>> BEGIN
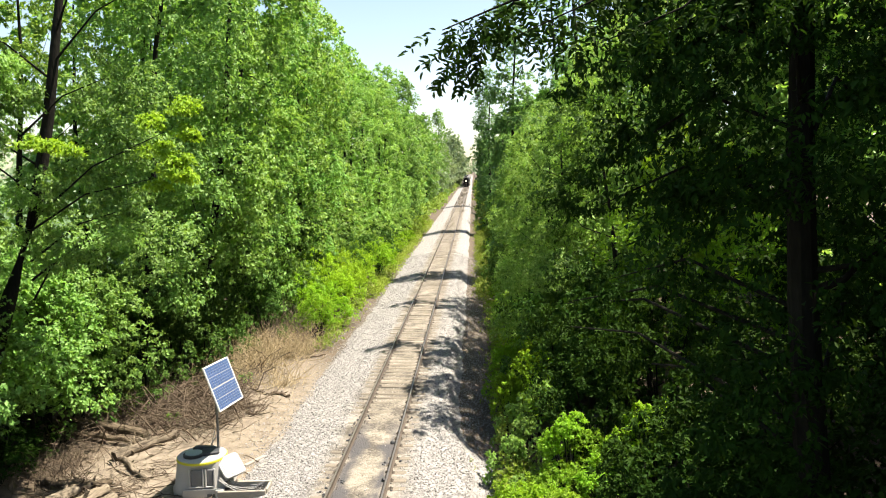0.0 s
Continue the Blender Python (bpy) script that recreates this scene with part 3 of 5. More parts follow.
    # Mostly unseen trees, added to keep sun and sky light off the thicket.
    for x, y in ((13.2, 8.4), (13.2, 2.2), (16.5, 1), (17, 8), (21.8, 14.5), (23, 5), (25, 13), (22, 21), (13.5, -6), (19, -8)):
        tree((mid[i % 3] if x < 16 and 20 < y else shaded[0] if x < 20 and y < 12 else far[i % 2]), upright(x + rng.uniform(-0.4, 0.4), y, -90 + rng.uniform(-25, 25), rng.uniform(0.95, 1.1)), tall, right)
        i += 1
    # Trees added mostly out of view to block sun from the near thicket.
    blockers = [tree_meshes(91, 21, 3.6, 9.0, 17000, 0.24, LEAF_SHADE_MID, 95, top=0.6, face=False), tree_meshes(92, 20, 3.4, 8.0, 17000, 0.24, LEAF_SHADE_MID, 95, top=0.6, face=False)]
    for x, y, s in ((12.6, 7.0, 1.0), (13.4, 11.2, 1.0), (16.8, 10.2, 1.05), (14.4, 3.6, 1.0), (18.6, 6.4, 1.0), (18.8, 12.8, 1.0), (18.4, 22.4, 1.0), (10.6, 1.4, 0.95), (16.8, -1.6, 1.0), (12.0, -3.4, 1.0)):
        tree(blockers[i % 2], upright(x, y, rng.uniform(0, 360), s), "tall tree added mostly out of view to shade the thicket", right)
        i += 1
    for x, y in ((29, 0), (28, 9), (30, 18), (26, 22), (31, 27), (33, 13), (20, 27), (35, 22), (25, 16.5), (27, 27), (24, 33), (22, 37), (21, 44), (20.5, 51), (20.5, 58), (20, 66), (20, 75), (20, 85), (20, 97), (32, 48), (28, 55), (30, 62), (27, 40), (26, 47)):
        tree(far[i % 2], upright(x, y, -90 + rng.uniform(-25, 25), rng.uniform(0.95, 1.15)), tall, right)
        i += 1
    for x, y in ((-16.0, 42), (-16.5, 48), (-15.8, 54), (-16, 61), (-16, 68), (-16, 76), (-16.4, 85), (-22, 92), (-22, 104)):
        tree(far[i % 2], upright(x, y, rng.uniform(-25, 25), rng.uniform(0.75, 0.95)), tall, left)
        i += 1
    # Far trees whose haze is painted into the leaves.
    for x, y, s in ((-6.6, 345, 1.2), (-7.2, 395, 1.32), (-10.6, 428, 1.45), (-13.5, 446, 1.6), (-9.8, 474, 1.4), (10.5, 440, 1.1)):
        tree(dist[i % 2], upright(x, y, rng.uniform(-25, 25), s), "far tree down the line, haze painted into its pale leaves", left)
        i += 1
    # unseen trees added behind the bridge to block sky light from the right thicket
    for x, y in ((8.5, -7), (9.5, -14), (9, -22), (15, -16), (24, -12), (31, -8), (-9.5, -12), (-10, -20), (-15, -9), (-16, -17), (-22, -6), (-23, -15)):
        tree(far[i % 2], upright(x, y, 180 + rng.uniform(-25, 25), rng.uniform(0.9, 1.05)), tall, right if x > 0 else left)
        i += 1
    # dark trees close to the bridge; shade is painted into their near-black leaves
    big = tree_meshes(41, 19, 2.7, 2.5, 60000, 0.12, LEAF_SHADE_DEEP, 190, 0.5, 0.8, 9, 1.1, 0.46, 1.1, girth=1.4)
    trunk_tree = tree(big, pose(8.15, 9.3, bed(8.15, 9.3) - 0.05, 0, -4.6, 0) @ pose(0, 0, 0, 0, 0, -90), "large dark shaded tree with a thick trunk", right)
    close = tree(tree_meshes(42, 17, 4.3, 5.0, 38000, 0.12, LEAF_SHADE_DEEP, 150, 0.5, 0.8, 9, 1.1, 0.46, 1.0), upright(10.9, 5.6, -70), "dark shaded tree reaching towards the bridge", right)
    tree(tree_meshes(43, 21, 3.9, 2.0, 36000, 0.14, LEAF_SHADE_DEEP, 130, 0.5, 0.85, 8, 1.1, 0.46, 1.2), upright(12.4, 10.4, -80), "dark shaded tree in the thicket", right)
    overhang(close)
    reaching_boughs(trunk_tree)
    # feathery leaning tree at the clearing's edge
    locust(left)


def low_trees():
    """Low spreading trees whose boughs shade the clearing's edge."""
    kind = tree_meshes(78, 6.4, 2.9, 1.9, 14000, 0.155, LEAF_ASH, 50, top=0.3, per=9, hollow=1.4)
    light = tree_meshes(79, 6.6, 2.9, 1.9, 14000, 0.155, LEAF_ASH, 50, top=0.3, per=9, hollow=1.4)
    for x, y, a, s in ((-11.2, 21.4, 0, 1.0), (-11.0, 17.4, 20, 0.95), (-13.6, 16.2, -30, 1.1), (-12.9, 23.0, 10, 1.0), (-10.9, 23.6, -40, 0.85), (-14.6, 19.6, 40, 1.1)):
        tree(light if 0 <= a < 15 else kind, upright(x, y, a, s), "low spreading leafy tree shading the clearing's edge", "trees left of the line")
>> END
What this task involves: Leave the images out, please, and restate each line word for word.

Correct result:
0.0 s
Continue the Blender Python (bpy) script that recreates this scene with part 3 of 5. More parts follow.
    # Mostly unseen trees, added to keep sun and sky light off the thicket.
    for x, y in ((13.2, 8.4), (13.2, 2.2), (16.5, 1), (17, 8), (21.8, 14.5), (23, 5), (25, 13), (22, 21), (13.5, -6), (19, -8)):
        tree((mid[i % 3] if x < 16 and 20 < y else shaded[0] if x < 20 and y < 12 else far[i % 2]), upright(x + rng.uniform(-0.4, 0.4), y, -90 + rng.uniform(-25, 25), rng.uniform(0.95, 1.1)), tall, right)
        i += 1
    # Trees added mostly out of view to block sun from the near thicket.
    blockers = [tree_meshes(91, 21, 3.6, 9.0, 17000, 0.24, LEAF_SHADE_MID, 95, top=0.6, face=False), tree_meshes(92, 20, 3.4, 8.0, 17000, 0.24, LEAF_SHADE_MID, 95, top=0.6, face=False)]
    for x, y, s in ((12.6, 7.0, 1.0), (13.4, 11.2, 1.0), (16.8, 10.2, 1.05), (14.4, 3.6, 1.0), (18.6, 6.4, 1.0), (18.8, 12.8, 1.0), (18.4, 22.4, 1.0), (10.6, 1.4, 0.95), (16.8, -1.6, 1.0), (12.0, -3.4, 1.0)):
        tree(blockers[i % 2], upright(x, y, rng.uniform(0, 360), s), "tall tree added mostly out of view to shade the thicket", right)
        i += 1
    for x, y in ((29, 0), (28, 9), (30, 18), (26, 22), (31, 27), (33, 13), (20, 27), (35, 22), (25, 16.5), (27, 27), (24, 33), (22, 37), (21, 44), (20.5, 51), (20.5, 58), (20, 66), (20, 75), (20, 85), (20, 97), (32, 48), (28, 55), (30, 62), (27, 40), (26, 47)):
        tree(far[i % 2], upright(x, y, -90 + rng.uniform(-25, 25), rng.uniform(0.95, 1.15)), tall, right)
        i += 1
    for x, y in ((-16.0, 42), (-16.5, 48), (-15.8, 54), (-16, 61), (-16, 68), (-16, 76), (-16.4, 85), (-22, 92), (-22, 104)):
        tree(far[i % 2], upright(x, y, rng.uniform(-25, 25), rng.uniform(0.75, 0.95)), tall, left)
        i += 1
    # Far trees whose haze is painted into the leaves.
    for x, y, s in ((-6.6, 345, 1.2), (-7.2, 395, 1.32), (-10.6, 428, 1.45), (-13.5, 446, 1.6), (-9.8, 474, 1.4), (10.5, 440, 1.1)):
        tree(dist[i % 2], upright(x, y, rng.uniform(-25, 25), s), "far tree down the line, haze painted into its pale leaves", left)
        i += 1
    # unseen trees added behind the bridge to block sky light from the right thicket
    for x, y in ((8.5, -7), (9.5, -14), (9, -22), (15, -16), (24, -12), (31, -8), (-9.5, -12), (-10, -20), (-15, -9), (-16, -17), (-22, -6), (-23, -15)):
        tree(far[i % 2], upright(x, y, 180 + rng.uniform(-25, 25), rng.uniform(0.9, 1.05)), tall, right if x > 0 else left)
        i += 1
    # dark trees close to the bridge; shade is painted into their near-black leaves
    big = tree_meshes(41, 19, 2.7, 2.5, 60000, 0.12, LEAF_SHADE_DEEP, 190, 0.5, 0.8, 9, 1.1, 0.46, 1.1, girth=1.4)
    trunk_tree = tree(big, pose(8.15, 9.3, bed(8.15, 9.3) - 0.05, 0, -4.6, 0) @ pose(0, 0, 0, 0, 0, -90), "large dark shaded tree with a thick trunk", right)
    close = tree(tree_meshes(42, 17, 4.3, 5.0, 38000, 0.12, LEAF_SHADE_DEEP, 150, 0.5, 0.8, 9, 1.1, 0.46, 1.0), upright(10.9, 5.6, -70), "dark shaded tree reaching towards the bridge", right)
    tree(tree_meshes(43, 21, 3.9, 2.0, 36000, 0.14, LEAF_SHADE_DEEP, 130, 0.5, 0.85, 8, 1.1, 0.46, 1.2), upright(12.4, 10.4, -80), "dark shaded tree in the thicket", right)
    overhang(close)
    reaching_boughs(trunk_tree)
    # feathery leaning tree at the clearing's edge
    locust(left)


def low_trees():
    """Low spreading trees whose boughs shade the clearing's edge."""
    kind = tree_meshes(78, 6.4, 2.9, 1.9, 14000, 0.155, LEAF_ASH, 50, top=0.3, per=9, hollow=1.4)
    light = tree_meshes(79, 6.6, 2.9, 1.9, 14000, 0.155, LEAF_ASH, 50, top=0.3, per=9, hollow=1.4)
    for x, y, a, s in ((-11.2, 21.4, 0, 1.0), (-11.0, 17.4, 20, 0.95), (-13.6, 16.2, -30, 1.1), (-12.9, 23.0, 10, 1.0), (-10.9, 23.6, -40, 0.85), (-14.6, 19.6, 40, 1.1)):
        tree(light if 0 <= a < 15 else kind, upright(x, y, a, s), "low spreading leafy tree shading the clearing's edge", "trees left of the line")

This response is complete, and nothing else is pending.